■ **SET TASK**:
Extract each line from the entries below that has the string "exposures" in it.
□ □ □ □
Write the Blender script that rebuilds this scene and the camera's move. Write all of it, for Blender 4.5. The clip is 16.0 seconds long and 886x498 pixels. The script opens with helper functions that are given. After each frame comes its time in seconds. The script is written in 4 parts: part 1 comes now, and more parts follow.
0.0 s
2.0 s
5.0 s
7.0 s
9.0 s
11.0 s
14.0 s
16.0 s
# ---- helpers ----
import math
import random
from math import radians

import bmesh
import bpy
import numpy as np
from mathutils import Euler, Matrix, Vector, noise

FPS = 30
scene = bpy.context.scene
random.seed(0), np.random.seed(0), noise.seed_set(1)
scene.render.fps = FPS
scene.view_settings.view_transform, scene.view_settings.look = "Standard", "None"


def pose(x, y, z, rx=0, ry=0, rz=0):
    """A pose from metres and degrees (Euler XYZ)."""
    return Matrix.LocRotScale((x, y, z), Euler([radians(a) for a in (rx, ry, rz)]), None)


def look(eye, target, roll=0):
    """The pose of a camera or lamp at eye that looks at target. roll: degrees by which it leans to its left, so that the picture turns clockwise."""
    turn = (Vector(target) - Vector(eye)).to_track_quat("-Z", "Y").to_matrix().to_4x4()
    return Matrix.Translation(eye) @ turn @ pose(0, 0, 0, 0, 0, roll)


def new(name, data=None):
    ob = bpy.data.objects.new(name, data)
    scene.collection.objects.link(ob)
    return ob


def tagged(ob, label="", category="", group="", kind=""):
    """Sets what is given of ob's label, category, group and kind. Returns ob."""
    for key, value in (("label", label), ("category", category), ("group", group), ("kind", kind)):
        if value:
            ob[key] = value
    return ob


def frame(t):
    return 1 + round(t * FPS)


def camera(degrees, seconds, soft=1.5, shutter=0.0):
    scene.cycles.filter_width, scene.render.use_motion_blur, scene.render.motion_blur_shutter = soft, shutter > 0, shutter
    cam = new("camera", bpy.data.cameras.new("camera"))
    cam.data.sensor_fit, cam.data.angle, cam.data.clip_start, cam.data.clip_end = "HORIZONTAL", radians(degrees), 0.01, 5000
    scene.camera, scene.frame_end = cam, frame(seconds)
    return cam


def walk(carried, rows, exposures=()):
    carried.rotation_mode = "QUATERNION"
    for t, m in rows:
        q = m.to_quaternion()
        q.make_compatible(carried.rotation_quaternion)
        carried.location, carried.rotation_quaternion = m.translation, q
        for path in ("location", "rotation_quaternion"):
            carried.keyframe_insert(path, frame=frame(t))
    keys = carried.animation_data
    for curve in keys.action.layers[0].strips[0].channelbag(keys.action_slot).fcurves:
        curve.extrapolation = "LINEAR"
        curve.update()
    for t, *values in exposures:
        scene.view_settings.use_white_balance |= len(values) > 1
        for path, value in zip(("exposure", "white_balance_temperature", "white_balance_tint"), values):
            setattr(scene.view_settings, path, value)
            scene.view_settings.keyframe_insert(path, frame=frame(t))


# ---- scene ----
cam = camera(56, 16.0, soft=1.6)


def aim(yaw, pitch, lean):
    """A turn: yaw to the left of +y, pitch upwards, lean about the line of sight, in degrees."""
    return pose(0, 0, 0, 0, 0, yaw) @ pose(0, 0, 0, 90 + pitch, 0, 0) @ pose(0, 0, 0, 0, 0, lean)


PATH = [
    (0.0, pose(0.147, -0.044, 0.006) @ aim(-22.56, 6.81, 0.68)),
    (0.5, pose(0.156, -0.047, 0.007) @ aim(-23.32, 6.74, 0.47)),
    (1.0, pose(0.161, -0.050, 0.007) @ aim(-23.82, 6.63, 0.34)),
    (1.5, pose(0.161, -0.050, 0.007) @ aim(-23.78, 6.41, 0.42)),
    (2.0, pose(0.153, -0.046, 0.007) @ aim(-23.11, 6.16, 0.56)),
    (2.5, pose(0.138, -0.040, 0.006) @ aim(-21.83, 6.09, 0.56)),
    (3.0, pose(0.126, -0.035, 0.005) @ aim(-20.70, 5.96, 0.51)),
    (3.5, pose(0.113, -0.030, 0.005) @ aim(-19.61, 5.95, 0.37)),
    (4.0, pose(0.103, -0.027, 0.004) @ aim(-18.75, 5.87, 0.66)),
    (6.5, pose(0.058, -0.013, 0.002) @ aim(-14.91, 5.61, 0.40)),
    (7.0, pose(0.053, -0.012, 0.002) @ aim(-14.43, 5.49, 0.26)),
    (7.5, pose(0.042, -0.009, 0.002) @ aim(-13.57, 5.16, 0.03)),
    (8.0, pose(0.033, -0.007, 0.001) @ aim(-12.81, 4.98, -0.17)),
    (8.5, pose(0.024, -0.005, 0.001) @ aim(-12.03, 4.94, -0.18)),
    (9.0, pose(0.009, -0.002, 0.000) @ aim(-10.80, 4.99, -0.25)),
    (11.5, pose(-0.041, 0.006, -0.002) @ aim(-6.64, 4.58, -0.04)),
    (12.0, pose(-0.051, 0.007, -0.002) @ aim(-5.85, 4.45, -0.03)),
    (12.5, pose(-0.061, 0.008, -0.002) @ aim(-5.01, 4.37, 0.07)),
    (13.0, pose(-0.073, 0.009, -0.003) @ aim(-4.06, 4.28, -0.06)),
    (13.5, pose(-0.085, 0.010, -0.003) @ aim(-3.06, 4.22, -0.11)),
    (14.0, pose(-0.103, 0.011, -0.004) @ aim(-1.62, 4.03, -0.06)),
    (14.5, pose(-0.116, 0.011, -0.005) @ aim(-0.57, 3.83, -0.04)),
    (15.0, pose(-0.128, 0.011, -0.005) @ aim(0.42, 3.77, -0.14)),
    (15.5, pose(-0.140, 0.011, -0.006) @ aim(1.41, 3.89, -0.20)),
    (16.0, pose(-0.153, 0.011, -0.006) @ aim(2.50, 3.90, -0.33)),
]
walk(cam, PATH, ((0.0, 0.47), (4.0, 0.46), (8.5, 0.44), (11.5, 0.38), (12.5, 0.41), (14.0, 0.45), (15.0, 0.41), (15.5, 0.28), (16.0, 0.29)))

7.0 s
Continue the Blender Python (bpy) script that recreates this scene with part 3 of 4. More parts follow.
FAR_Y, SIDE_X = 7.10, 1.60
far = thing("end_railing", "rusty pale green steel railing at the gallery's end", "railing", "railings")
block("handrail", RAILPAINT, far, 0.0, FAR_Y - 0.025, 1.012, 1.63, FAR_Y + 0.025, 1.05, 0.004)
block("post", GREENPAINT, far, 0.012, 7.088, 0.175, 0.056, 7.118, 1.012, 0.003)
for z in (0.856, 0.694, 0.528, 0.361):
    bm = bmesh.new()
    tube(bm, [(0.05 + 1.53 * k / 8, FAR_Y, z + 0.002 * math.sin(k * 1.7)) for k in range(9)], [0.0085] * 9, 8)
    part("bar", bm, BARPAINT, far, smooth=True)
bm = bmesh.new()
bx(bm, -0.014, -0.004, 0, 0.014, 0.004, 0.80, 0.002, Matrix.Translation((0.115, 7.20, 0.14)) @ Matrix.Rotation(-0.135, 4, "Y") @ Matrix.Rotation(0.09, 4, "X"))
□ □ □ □
■ **FULL ANSWER**:
def walk(carried, rows, exposures=()):
    for t, *values in exposures:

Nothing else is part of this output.